--- begin Data excerpt ---
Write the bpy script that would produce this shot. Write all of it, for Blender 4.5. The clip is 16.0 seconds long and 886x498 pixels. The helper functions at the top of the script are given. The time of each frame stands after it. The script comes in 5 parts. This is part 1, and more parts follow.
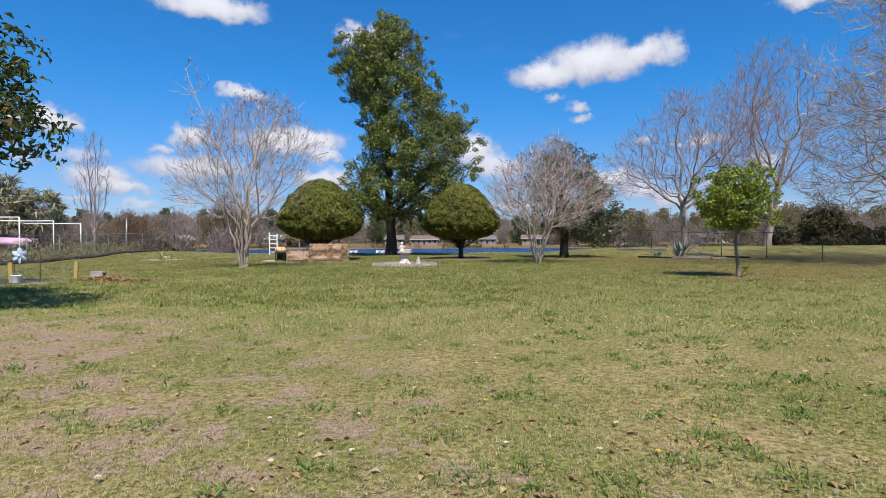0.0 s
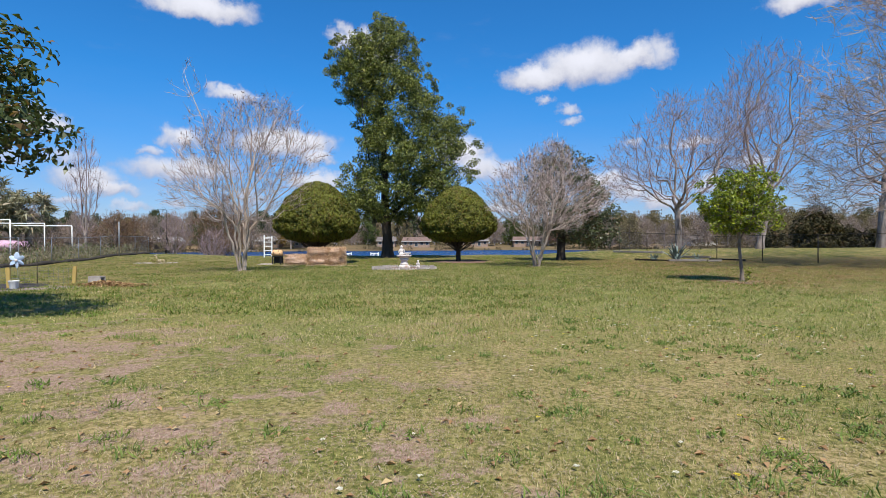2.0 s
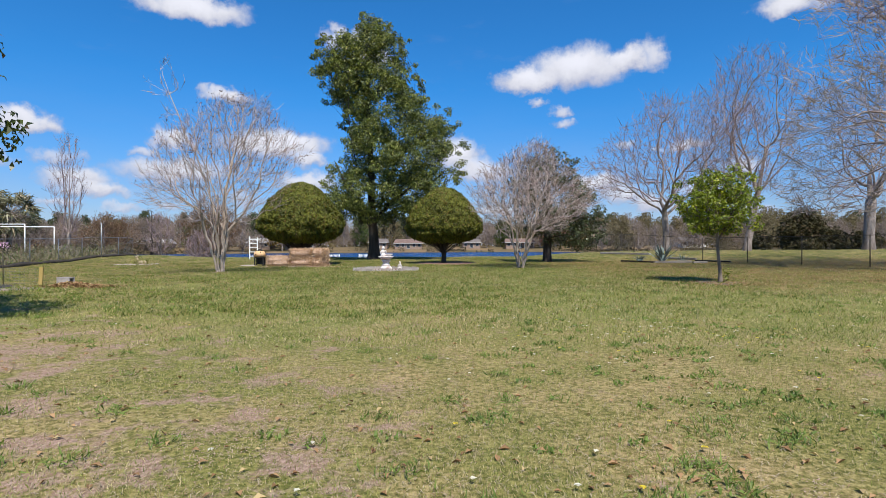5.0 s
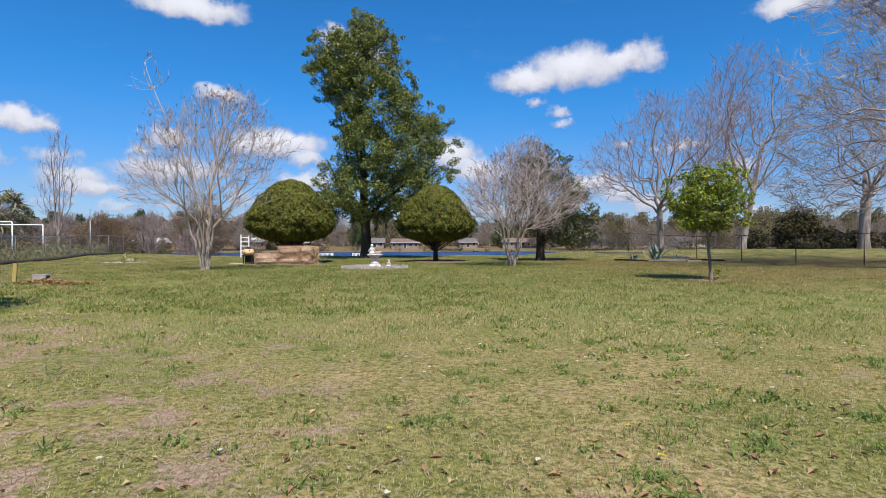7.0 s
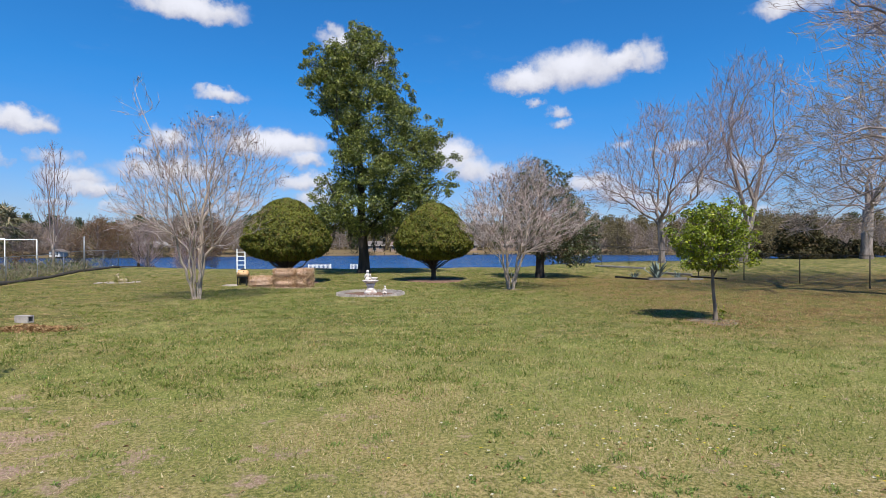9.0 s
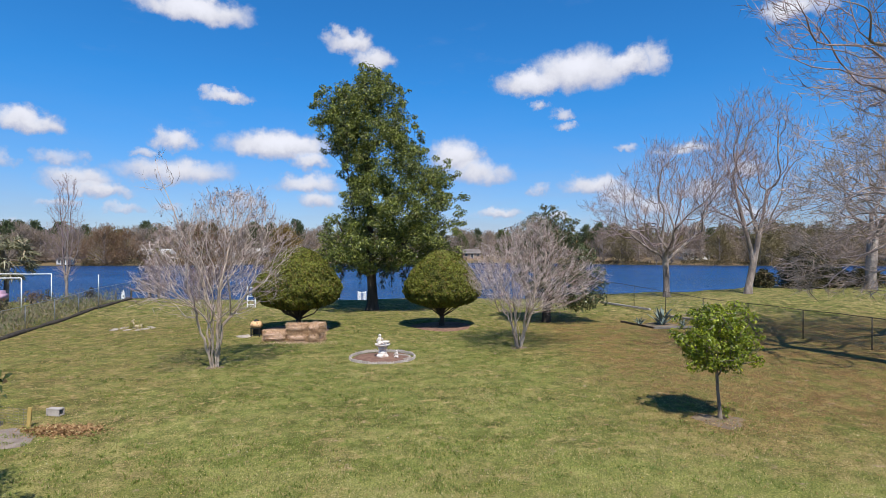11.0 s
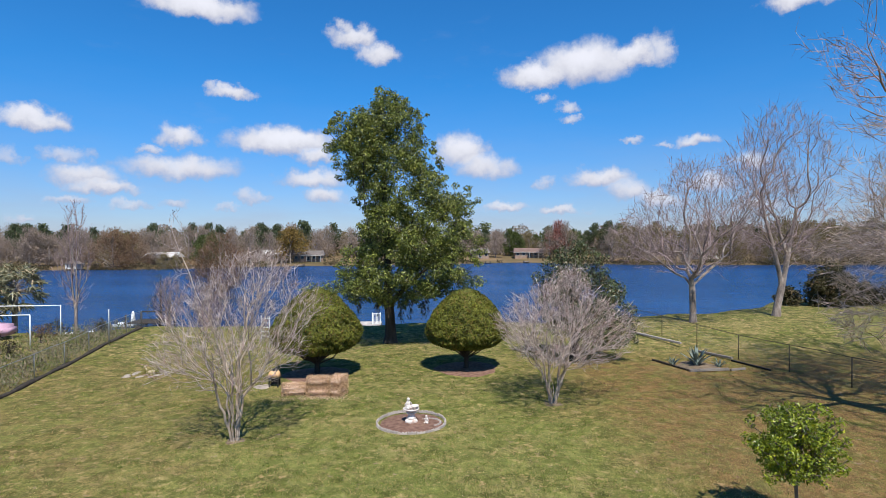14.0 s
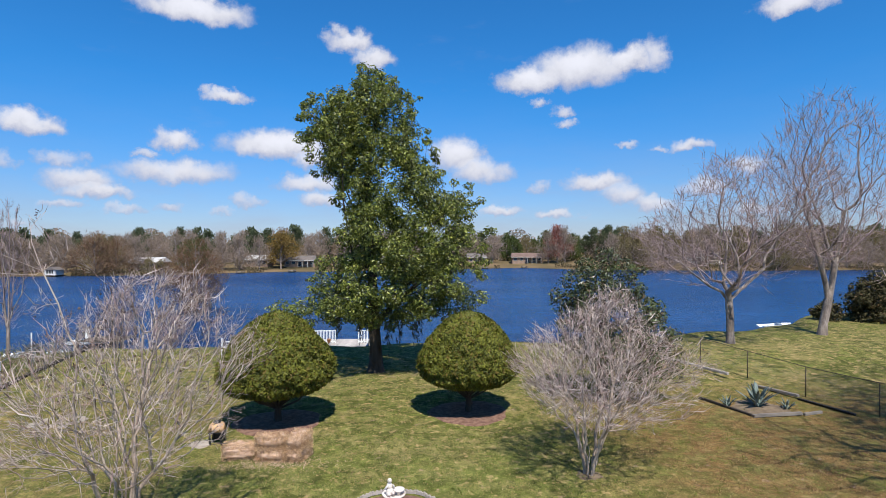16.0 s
--- end Data excerpt ---
#### [Requirement]
Give back the whole listing as it stands, minus its pictures.

#### [Final answer]
Write the bpy script that would produce this shot. Write all of it, for Blender 4.5. The clip is 16.0 seconds long and 886x498 pixels. The helper functions at the top of the script are given. The time of each frame stands after it. The script comes in 5 parts. This is part 1, and more parts follow.
0.0 s
2.0 s
5.0 s
7.0 s
9.0 s
11.0 s
14.0 s
16.0 s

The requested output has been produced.